A ideia de May — cujo acordo de saída já foi rejeitado três vezes pelos deputados — é conseguir um compromisso com Corbyn para apresentar aos parceiros europeus. Se não for possível, explicou a dirigente conservadora, caberá ao Parlamento decidir um desenlace para a crise, que o Governo promete acatar.

Para tal será sempre indispensável voltar a adiar a saída, o que depende da autorização unânime dos restantes 27 membros da UE. A primeira-ministra defendeu um “adiamento curto”, que poderá ser até 22 de maio, para evitar a participação dos britânicos nas eleições europeias do próximo mês.

O roteiro parece tão sensato que é legítimo perguntar porque só aparece agora, a oito dias de um Brexit que, se nada disto funcionar, acontece automaticamente e sem acordo. O Reino Unido teve três anos para atingir um consenso sobre a saída da UE e o facto de não o ter feito exaspera os parceiros e as instituições europeias.

Consenso não é fácil

Outra pergunta evidente é como será possível conjugar o que até agora se revelou incompatível. May tardou em falar com Corbyn e este sempre se mostrou relutante em dialogar com a adversária, embora ontem se tenha apressado a exprimir disponibilidade. Sem maioria absoluta e refém das dezenas de eurocéticos radicais na bancada conservadora, a primeira-ministra temia que a aproximação aos trabalhistas dividisse o seu partido.

A decisão de conversar com o líder da oposição custou-lhe uma baixa no Executivo: o subsecretário de Estado para o País de Gales, Nigel Adams, demitiu-se esta manhã, alegando que May cometeu um “erro grave” ao “legitimar e voltar-se para Jeremy Corbyn em busca de ajuda nesta fase crucial, em vez de mostrar coragem”. Recordemos que nem a promessa de May se demitir caso o seu plano fosse aprovado comoveu os radicais.

Estes continuam a preferir uma saída sem acordo, que o Parlamento também rejeitou. A deputada trabalhista Yvette Cooper propõe esta quarta-feira um projeto de lei que proíbe o país de sair à bruta da UE. Deve ser votado à noite e May parece conformada com isso. “Se for essa a posição jurídica a que o Parlamento chega, os ministros não podem ignorá-la”, dizia esta manhã, na televisão, o responsável pela pasta do Brexit, Stephen Barclay.

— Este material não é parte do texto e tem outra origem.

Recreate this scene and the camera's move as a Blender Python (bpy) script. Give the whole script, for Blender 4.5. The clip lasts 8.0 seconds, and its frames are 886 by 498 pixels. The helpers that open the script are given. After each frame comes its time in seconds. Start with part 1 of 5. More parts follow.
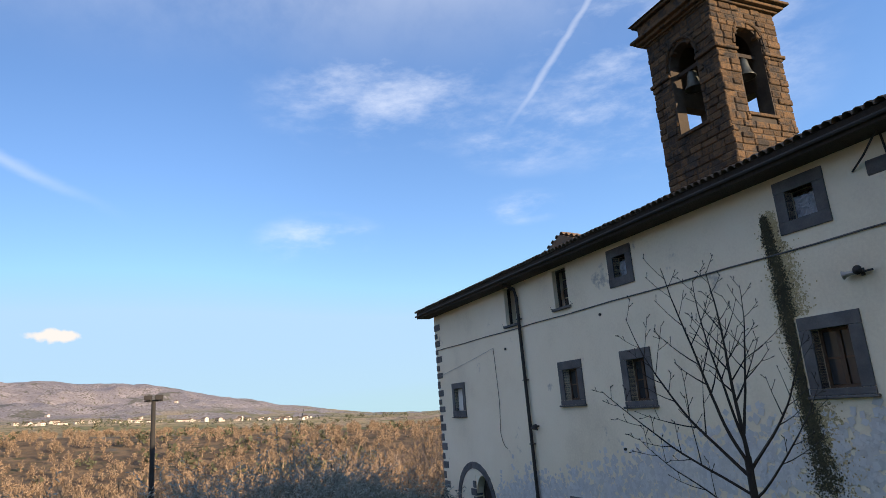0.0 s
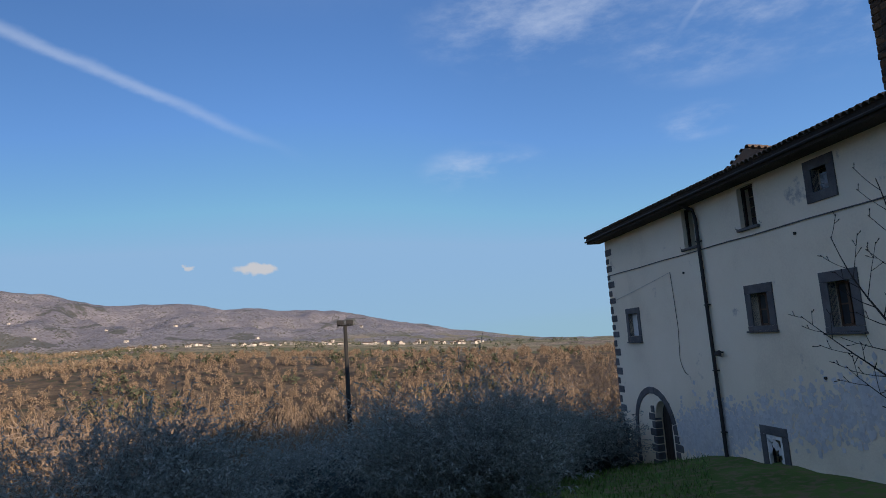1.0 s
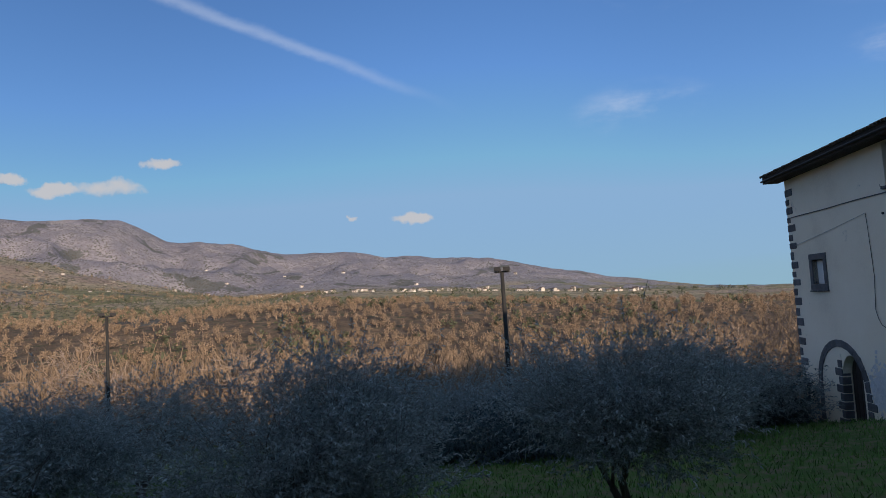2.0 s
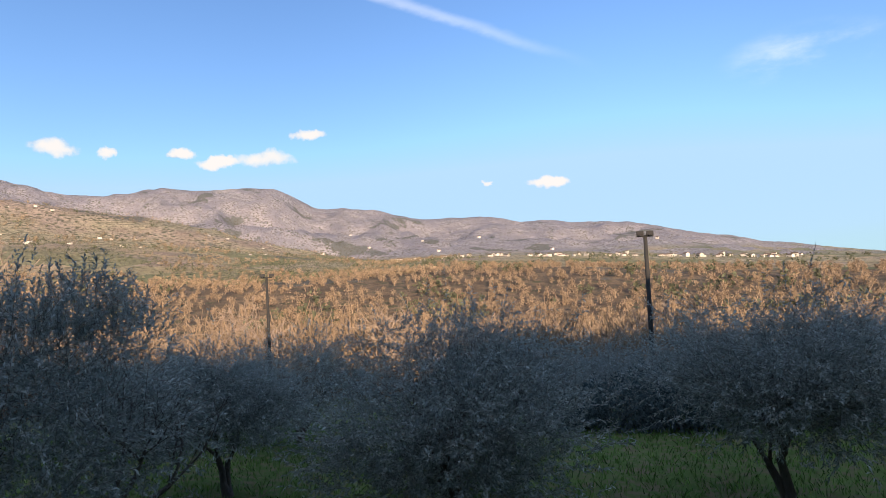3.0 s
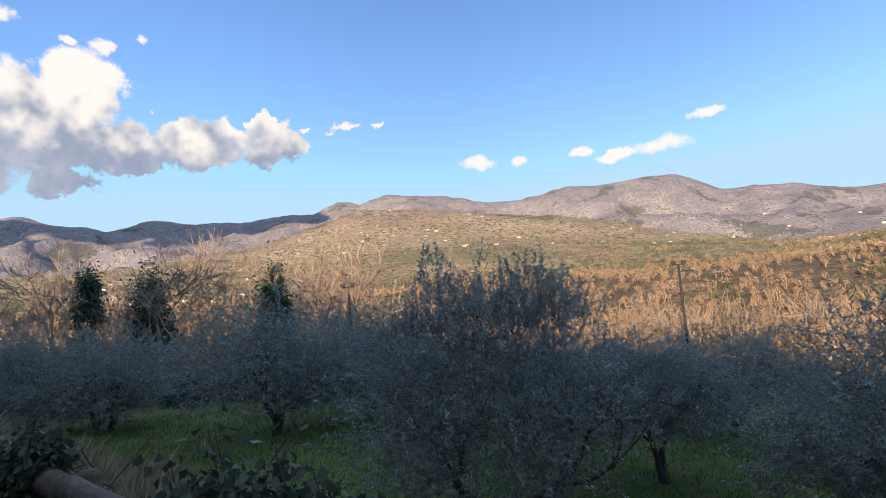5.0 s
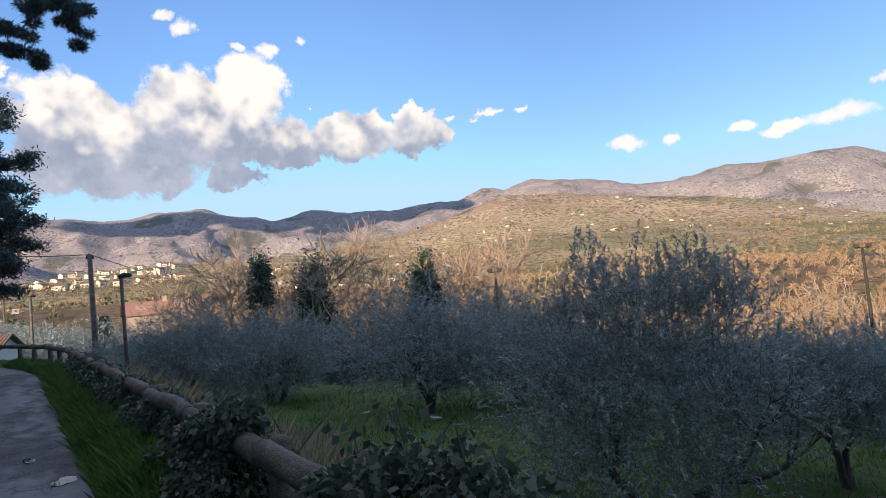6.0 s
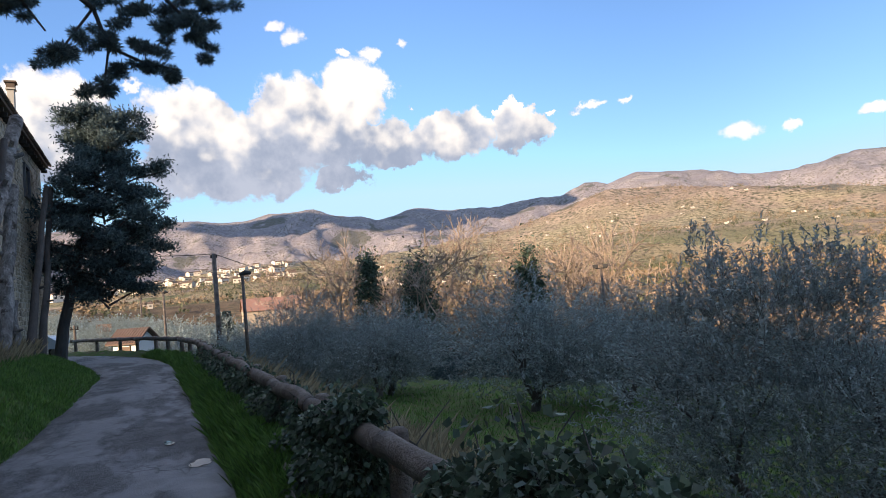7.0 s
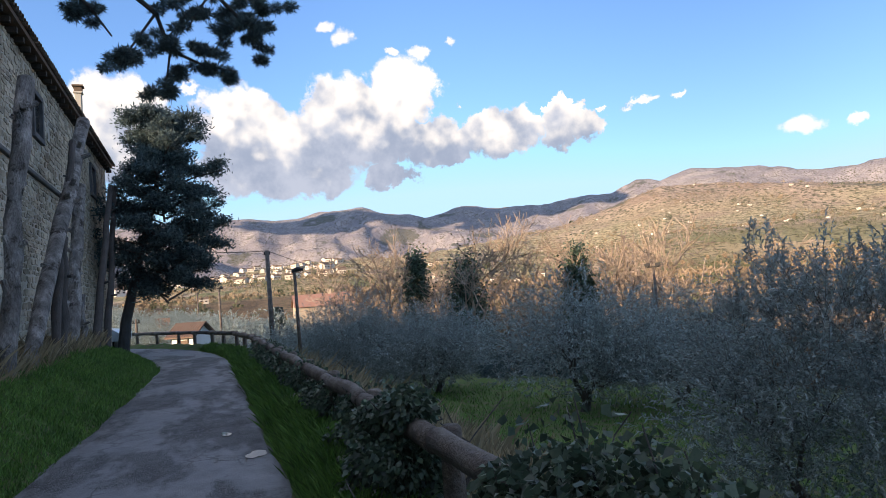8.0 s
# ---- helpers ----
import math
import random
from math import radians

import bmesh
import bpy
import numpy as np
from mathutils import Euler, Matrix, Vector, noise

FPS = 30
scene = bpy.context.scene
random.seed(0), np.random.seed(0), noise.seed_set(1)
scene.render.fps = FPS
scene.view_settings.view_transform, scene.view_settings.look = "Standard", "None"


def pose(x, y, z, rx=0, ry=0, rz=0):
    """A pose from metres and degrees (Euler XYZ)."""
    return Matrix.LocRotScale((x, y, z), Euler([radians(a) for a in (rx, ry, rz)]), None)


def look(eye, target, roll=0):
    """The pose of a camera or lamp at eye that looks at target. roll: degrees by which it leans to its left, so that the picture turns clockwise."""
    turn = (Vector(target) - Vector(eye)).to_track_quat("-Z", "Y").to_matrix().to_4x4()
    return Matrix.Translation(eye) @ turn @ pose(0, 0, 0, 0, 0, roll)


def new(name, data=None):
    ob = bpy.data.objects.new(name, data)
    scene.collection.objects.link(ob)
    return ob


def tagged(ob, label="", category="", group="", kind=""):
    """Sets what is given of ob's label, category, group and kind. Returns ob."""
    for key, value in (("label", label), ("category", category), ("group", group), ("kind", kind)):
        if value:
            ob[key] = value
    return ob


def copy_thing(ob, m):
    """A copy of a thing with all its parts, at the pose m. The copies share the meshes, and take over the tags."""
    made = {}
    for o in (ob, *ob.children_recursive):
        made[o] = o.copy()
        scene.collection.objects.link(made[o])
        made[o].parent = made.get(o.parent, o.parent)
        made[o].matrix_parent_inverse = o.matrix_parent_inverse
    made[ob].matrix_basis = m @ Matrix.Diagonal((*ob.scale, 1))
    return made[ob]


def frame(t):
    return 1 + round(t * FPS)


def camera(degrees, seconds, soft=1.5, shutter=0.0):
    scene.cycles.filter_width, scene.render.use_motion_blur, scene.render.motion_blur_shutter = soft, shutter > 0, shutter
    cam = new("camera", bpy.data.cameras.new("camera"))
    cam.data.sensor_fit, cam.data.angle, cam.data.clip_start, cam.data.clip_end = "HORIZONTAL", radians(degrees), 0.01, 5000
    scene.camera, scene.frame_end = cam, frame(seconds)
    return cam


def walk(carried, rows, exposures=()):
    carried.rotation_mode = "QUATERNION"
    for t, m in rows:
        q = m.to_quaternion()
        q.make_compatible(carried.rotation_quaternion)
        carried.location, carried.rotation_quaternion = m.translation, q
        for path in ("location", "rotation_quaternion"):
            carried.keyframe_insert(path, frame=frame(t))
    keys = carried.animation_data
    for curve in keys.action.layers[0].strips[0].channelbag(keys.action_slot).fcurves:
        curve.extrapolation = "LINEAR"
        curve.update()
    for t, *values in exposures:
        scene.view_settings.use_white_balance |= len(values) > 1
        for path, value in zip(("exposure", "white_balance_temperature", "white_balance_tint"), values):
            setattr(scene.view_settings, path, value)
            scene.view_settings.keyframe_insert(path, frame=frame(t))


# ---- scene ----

Este eurocético, que está contra a união aduaneira e o segundo referendo, terá amargos de boca certos durante as negociações com Corbyn. Caso estas falhem, a bola volta para os deputados, que admitem agendar para segunda-feira uma terceira ronda de votações indicativas, depois de nas duas anteriores terem rejeitado oito e quatro propostas para sair do impasse, respetivamente, sem aprovar nenhuma.

Partidos divididos

A haver fumo branco entre May e Corbyn, as demissões no Executivo poderão ser mais, pois é quase certo que só pode haver terreno comum entre ambos a favor de um Brexit mais suave. O trabalhista tem exigido uma união aduaneira permanente com a UE (opção que, entre todas as que o Parlamento rejeitou, foi a que teve menos diferença entre votos contra e a favor), o que repugna a muitos conservadores.

A ala radicalmente antieuropeia ajudou a chumbar o acordo de May, que para já não voltará aos Comuns pela quarta vez, pois não teria possibilidade de passar. O Partido Unionista Democrático norte-irlandês, que sustenta o Governo minoritário, não o apoia. Por outro lado, não era claro que o speaker John Bercow autorizasse o regresso do plano ao debate. Mas os eurocéticos podem, com essa intransigência, tornar-se responsáveis por o país acabar por adotar uma saída que o deixe mais próximo da UE. A tal a que chamam “Brexit apenas no nome”.

Os trabalhistas também estão divididos. Se alguns deputados apoiam um segundo referendo ao Brexit, outros temem pelas consequências no seu eleitorado, pois representam zonas que votaram pela saída da UE. May está contra uma nova consulta popular, mas Corbyn adotou-a como política oficial. O chefe trabalhista é, contudo, um conhecido eurocético. Todos os demais partidos da oposição (liberais, nacionalistas escoceses e galeses e verdes) são mais pró-UE do que Corbyn.